Besides, the chrome-iron (Cr—Fe) alloy powder is cheaper and easier to get, which is helpful to cost down. In an embodiment, the chrome-iron (Cr—Fe) alloy is stainless steel powder.

The present embodiment defines a relative ratio of chrome and iron in the interconnect. The interconnect may have components other than chrome and iron, but the relative ratio of chrome and iron will not change.

It must be pointed out that the embodiments described above are only some preferred embodiments of the present invention. All equivalent structures which employ the concepts disclosed in this specification and the appended claims should fall within the scope of the present invention.

Claims

1. A formulation of an interconnect of a fuel cell, comprising chrome powder and chrome-iron alloy powder, wherein a ratio of a sum of chrome in the chrome powder and the chrome-iron alloy powder is in a range between 80% in weight and 95% in weight.

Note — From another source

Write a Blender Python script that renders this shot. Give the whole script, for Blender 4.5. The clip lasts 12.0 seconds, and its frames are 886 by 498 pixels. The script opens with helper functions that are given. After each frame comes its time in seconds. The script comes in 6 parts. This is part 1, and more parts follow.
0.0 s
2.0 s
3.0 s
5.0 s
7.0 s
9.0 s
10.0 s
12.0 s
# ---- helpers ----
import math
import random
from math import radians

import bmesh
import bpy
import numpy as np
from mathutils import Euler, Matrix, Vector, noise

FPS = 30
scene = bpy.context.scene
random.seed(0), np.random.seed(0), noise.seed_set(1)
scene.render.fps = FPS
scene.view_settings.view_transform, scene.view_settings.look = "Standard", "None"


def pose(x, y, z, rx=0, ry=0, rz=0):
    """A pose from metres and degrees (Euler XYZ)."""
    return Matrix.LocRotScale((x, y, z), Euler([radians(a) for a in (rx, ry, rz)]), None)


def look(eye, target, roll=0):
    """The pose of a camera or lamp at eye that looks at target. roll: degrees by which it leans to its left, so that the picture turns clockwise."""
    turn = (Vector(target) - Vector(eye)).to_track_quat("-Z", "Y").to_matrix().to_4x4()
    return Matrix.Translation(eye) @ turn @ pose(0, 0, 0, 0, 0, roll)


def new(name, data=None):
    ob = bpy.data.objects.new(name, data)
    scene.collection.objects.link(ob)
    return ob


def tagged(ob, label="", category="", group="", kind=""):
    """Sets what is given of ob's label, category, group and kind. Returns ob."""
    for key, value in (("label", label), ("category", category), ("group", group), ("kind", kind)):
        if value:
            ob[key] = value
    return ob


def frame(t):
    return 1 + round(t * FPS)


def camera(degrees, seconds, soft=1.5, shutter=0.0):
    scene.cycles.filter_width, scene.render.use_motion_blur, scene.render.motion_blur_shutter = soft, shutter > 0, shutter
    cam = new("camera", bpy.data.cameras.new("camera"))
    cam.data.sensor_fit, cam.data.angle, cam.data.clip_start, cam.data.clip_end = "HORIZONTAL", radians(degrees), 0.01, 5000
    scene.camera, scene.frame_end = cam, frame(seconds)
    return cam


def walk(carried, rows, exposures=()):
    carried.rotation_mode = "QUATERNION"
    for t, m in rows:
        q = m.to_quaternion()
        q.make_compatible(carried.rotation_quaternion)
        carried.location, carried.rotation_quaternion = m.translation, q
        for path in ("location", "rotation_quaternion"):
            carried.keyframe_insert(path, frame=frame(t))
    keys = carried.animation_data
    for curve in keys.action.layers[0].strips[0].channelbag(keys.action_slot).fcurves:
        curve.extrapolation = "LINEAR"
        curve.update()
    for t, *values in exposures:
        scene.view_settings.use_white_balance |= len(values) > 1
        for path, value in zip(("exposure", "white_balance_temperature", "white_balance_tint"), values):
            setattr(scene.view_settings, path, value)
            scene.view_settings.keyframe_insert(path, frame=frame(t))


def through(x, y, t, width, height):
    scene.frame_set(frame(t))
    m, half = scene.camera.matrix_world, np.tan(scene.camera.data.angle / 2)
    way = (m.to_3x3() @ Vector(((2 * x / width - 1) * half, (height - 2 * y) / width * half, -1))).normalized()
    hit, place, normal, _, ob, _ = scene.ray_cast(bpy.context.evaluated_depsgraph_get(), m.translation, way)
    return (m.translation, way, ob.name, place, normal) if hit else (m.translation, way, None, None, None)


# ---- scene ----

2. The formulation of claim 1, wherein a ratio of a sum of iron in the chrome powder and the chrome-iron alloy powder is in a range between 5% in weight and 20% in weight.

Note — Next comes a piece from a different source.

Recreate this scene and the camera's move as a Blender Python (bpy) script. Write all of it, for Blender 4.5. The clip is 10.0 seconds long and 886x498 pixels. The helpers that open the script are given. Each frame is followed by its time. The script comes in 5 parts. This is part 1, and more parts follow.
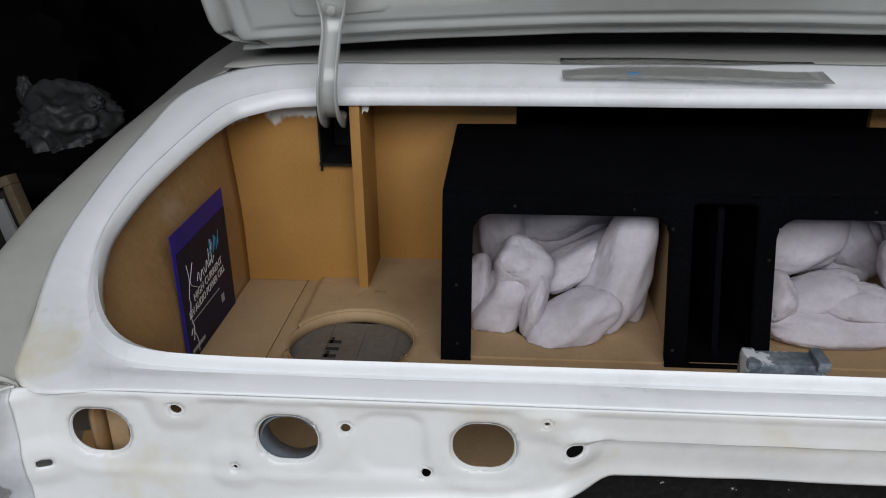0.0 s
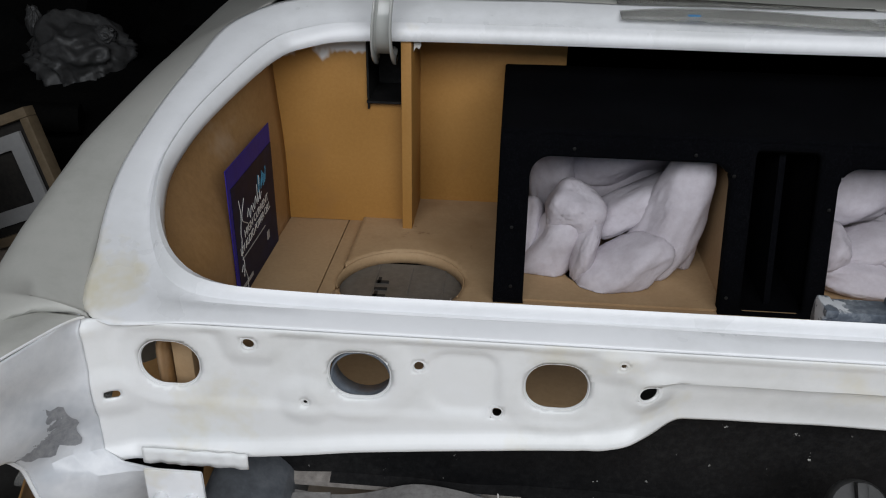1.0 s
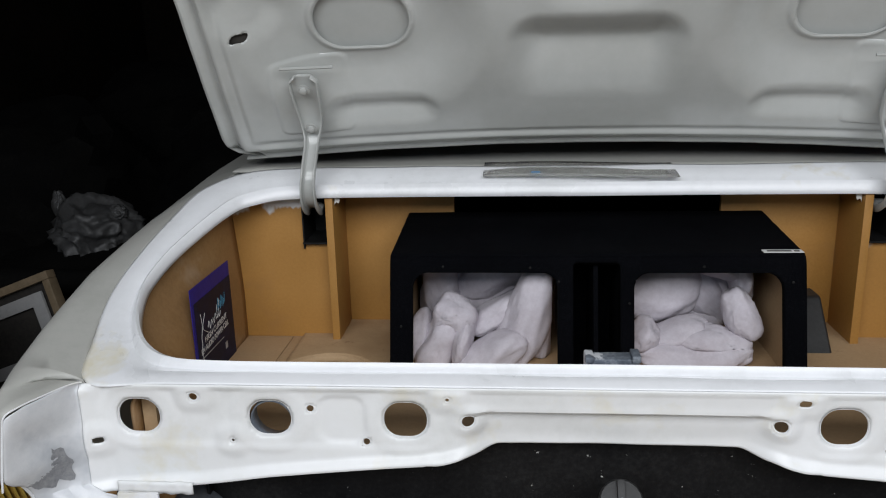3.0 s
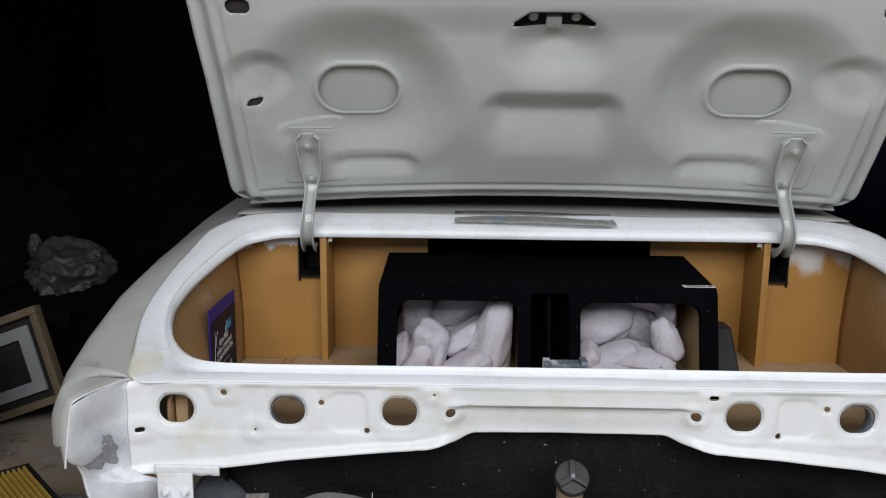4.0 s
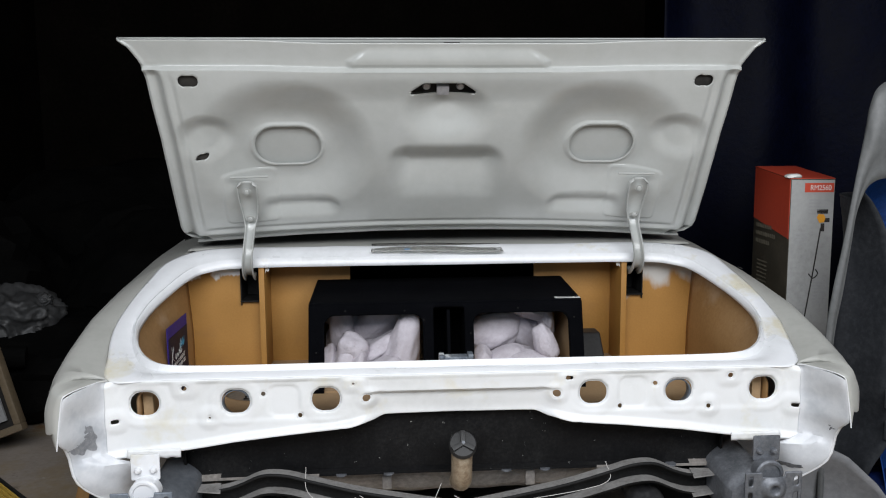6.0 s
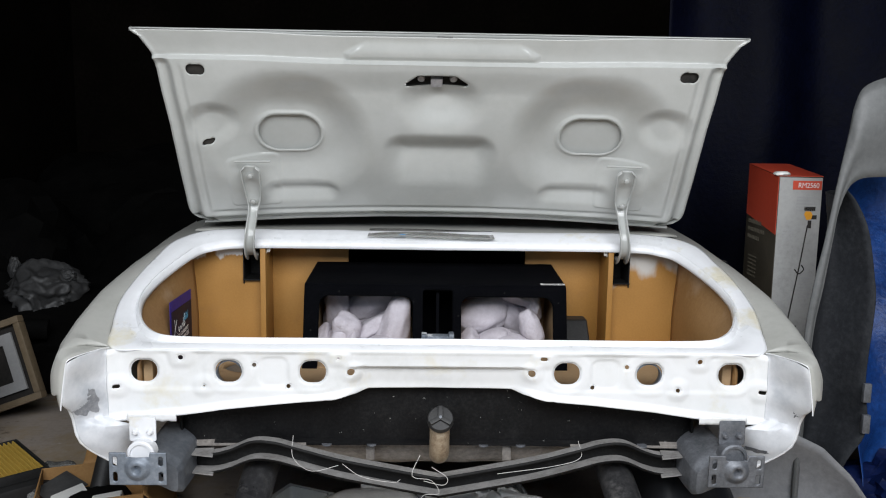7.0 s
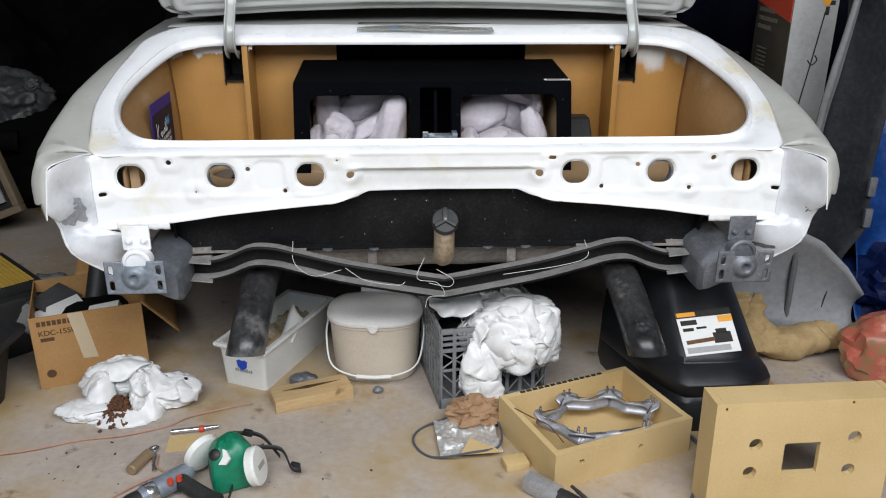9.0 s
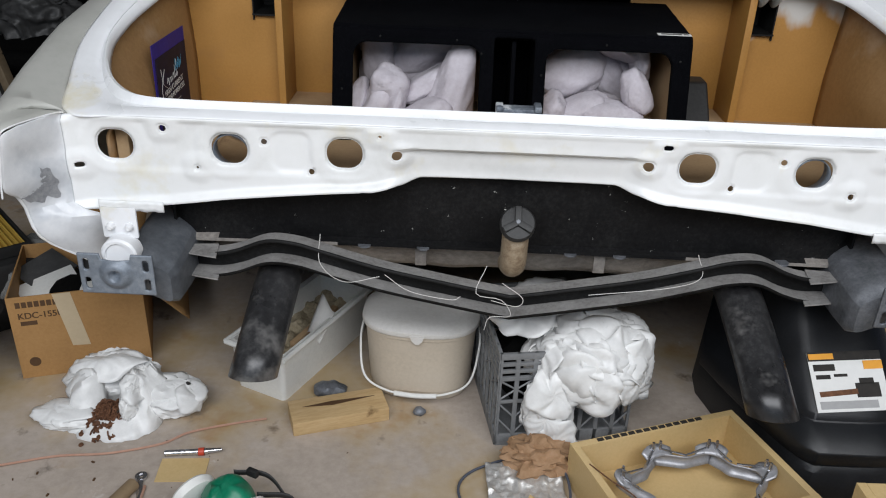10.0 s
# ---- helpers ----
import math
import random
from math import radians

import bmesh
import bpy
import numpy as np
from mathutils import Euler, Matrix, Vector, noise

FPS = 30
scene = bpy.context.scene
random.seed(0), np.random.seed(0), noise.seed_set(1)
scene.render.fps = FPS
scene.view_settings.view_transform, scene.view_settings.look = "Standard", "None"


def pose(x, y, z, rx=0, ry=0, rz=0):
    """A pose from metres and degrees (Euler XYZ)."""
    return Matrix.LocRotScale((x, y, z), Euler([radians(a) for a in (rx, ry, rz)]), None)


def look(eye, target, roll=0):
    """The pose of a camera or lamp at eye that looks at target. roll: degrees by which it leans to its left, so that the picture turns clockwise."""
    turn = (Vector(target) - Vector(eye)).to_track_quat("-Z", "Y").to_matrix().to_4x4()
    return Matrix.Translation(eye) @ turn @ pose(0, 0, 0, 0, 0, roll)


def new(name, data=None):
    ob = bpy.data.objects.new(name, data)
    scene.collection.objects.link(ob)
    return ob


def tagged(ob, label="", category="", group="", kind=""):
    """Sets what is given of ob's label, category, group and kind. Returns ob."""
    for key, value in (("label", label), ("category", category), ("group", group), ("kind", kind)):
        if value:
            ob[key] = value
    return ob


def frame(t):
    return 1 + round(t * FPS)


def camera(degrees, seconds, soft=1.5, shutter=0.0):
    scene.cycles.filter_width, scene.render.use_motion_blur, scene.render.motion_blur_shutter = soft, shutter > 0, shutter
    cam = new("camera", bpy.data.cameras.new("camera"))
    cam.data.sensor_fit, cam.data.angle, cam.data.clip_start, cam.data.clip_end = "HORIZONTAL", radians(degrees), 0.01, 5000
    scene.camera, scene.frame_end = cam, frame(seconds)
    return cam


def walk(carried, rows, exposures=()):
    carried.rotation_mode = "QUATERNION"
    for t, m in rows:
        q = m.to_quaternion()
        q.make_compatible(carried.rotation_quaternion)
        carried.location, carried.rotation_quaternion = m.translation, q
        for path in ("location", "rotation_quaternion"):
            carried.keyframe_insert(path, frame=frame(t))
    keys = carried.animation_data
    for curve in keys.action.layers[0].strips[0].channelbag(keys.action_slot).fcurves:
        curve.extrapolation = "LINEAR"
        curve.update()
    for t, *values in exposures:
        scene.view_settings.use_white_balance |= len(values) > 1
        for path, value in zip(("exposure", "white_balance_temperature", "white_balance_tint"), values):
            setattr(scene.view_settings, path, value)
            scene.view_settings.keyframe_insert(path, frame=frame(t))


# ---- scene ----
cam = camera(57.0, 10.0, soft=1.1)
PATH = [
    (0, (-0.303, -0.722, 1.227), (-0.471, 1.108, 0.437), -0.8),
    (0.2, (-0.313, -0.721, 1.224), (-0.475, 1.1, 0.412), -0.6),
    (0.5, (-0.343, -0.714, 1.219), (-0.478, 1.088, 0.361), 0.6),
    (0.8, (-0.382, -0.714, 1.216), (-0.521, 1.071, 0.325), 0.8),
    (1, (-0.397, -0.723, 1.214), (-0.538, 1.054, 0.307), 0.9),
    (1.2, (-0.404, -0.739, 1.217), (-0.552, 1.034, 0.303), 0.3),
    (1.5, (-0.385, -0.78, 1.231), (-0.611, 1.009, 0.367), -0.6),
    (1.8, (-0.309, -0.847, 1.229), (-0.613, 0.97, 0.451), -0.3),
    (2, (-0.246, -0.898, 1.233), (-0.565, 0.934, 0.496), -0.2),
    (2.2, (-0.19, -0.953, 1.23), (-0.522, 0.875, 0.489), 0.7),
    (2.5, (-0.136, -1.008, 1.254), (-0.504, 0.834, 0.566), -0.7),
    (2.7, (-0.134, -1.049, 1.26), (-0.433, 0.833, 0.655), -1.2),
    (3.8, (-0.246, -1.429, 1.282), (-0.283, 0.527, 0.868), 0.3),
    (4, (-0.227, -1.474, 1.282), (-0.256, 0.49, 0.909), 0.6),
    (4.5, (-0.08, -1.61, 1.283), (-0.14, 0.363, 0.961), 0.2),
    (5, (-0.038, -1.712, 1.298), (-0.031, 0.263, 0.983), 0.7),
    (5.2, (-0.071, -1.756, 1.295), (0.005, 0.221, 1.002), 0.6),
    (6.3, (-0.169, -1.971, 1.298), (-0.042, 0.008, 1.039), -0.4),
    (6.5, (-0.131, -1.993, 1.285), (-0.065, -0.011, 1.025), -0.1),
    (7, (-0.051, -2.04, 1.293), (0.0, -0.06, 1.014), 0.9),
    (7.5, (-0.026, -2.068, 1.285), (0.006, -0.092, 0.977), 0.5),
    (8, (-0.019, -2.092, 1.28), (0.01, -0.121, 0.941), -0.0),
    (8.2, (-0.013, -2.094, 1.269), (0.008, -0.13, 0.891), 0.0),
    (8.5, (-0.026, -2.072, 1.25), (0.001, -0.132, 0.766), 0.5),
    (8.8, (-0.079, -2.001, 1.243), (0.01, -0.106, 0.607), 1.1),
    (9, (-0.12, -1.939, 1.24), (-0.007, -0.079, 0.514), 0.3),
    (9.3, (-0.144, -1.841, 1.222), (-0.006, -0.042, 0.36), 0.0),
    (9.5, (-0.145, -1.751, 1.193), (-0.03, 0.029, 0.29), -0.3),
    (9.7, (-0.146, -1.617, 1.204), (-0.085, 0.171, 0.31), -0.1),
    (10, (-0.12, -1.429, 1.216), (-0.143, 0.356, 0.314), 2.2),
]
walk(cam, [(t, look(eye, target, roll)) for t, eye, target, roll in PATH],
     exposures=[(0.0, -0.68), (1.5, -0.72), (2.5, -0.55), (4.5, -0.47), (5.0, -0.42), (6.5, -0.12), (8.0, 0.0), (8.5, 0.06), (9.0, -0.01), (9.5, -0.14), (9.7, -0.2), (10.0, -0.28)])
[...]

3. The formulation of claim 1, wherein the chrome-iron alloy powder is stainless steel powder.

4. The formulation of claim 1, wherein a ratio of iron in the chrome-iron alloy powder is in a range between 5% in weight and 30% in weight.

5. A formulation of an interconnect of a fuel cell, comprising chrome powder, iron powder and chrome-iron alloy powder, wherein a ratio of a sum of chrome in the chrome powder, the iron powder and the chrome-iron alloy powder is in a range between 80% in weight and 95% in weight.

6. The formulation of claim 5, wherein a ratio of a sum of iron in the chrome powder, the iron powder and the chrome-iron alloy powder is in a range between 5% in weight and 20% in weight.

7. The formulation of claim 5, wherein the chrome-iron alloy powder is stainless steel powder.

8. The formulation of claim 5, wherein a ratio of iron in the chrome-iron alloy powder is in a range between 5% in weight and 30% in weight.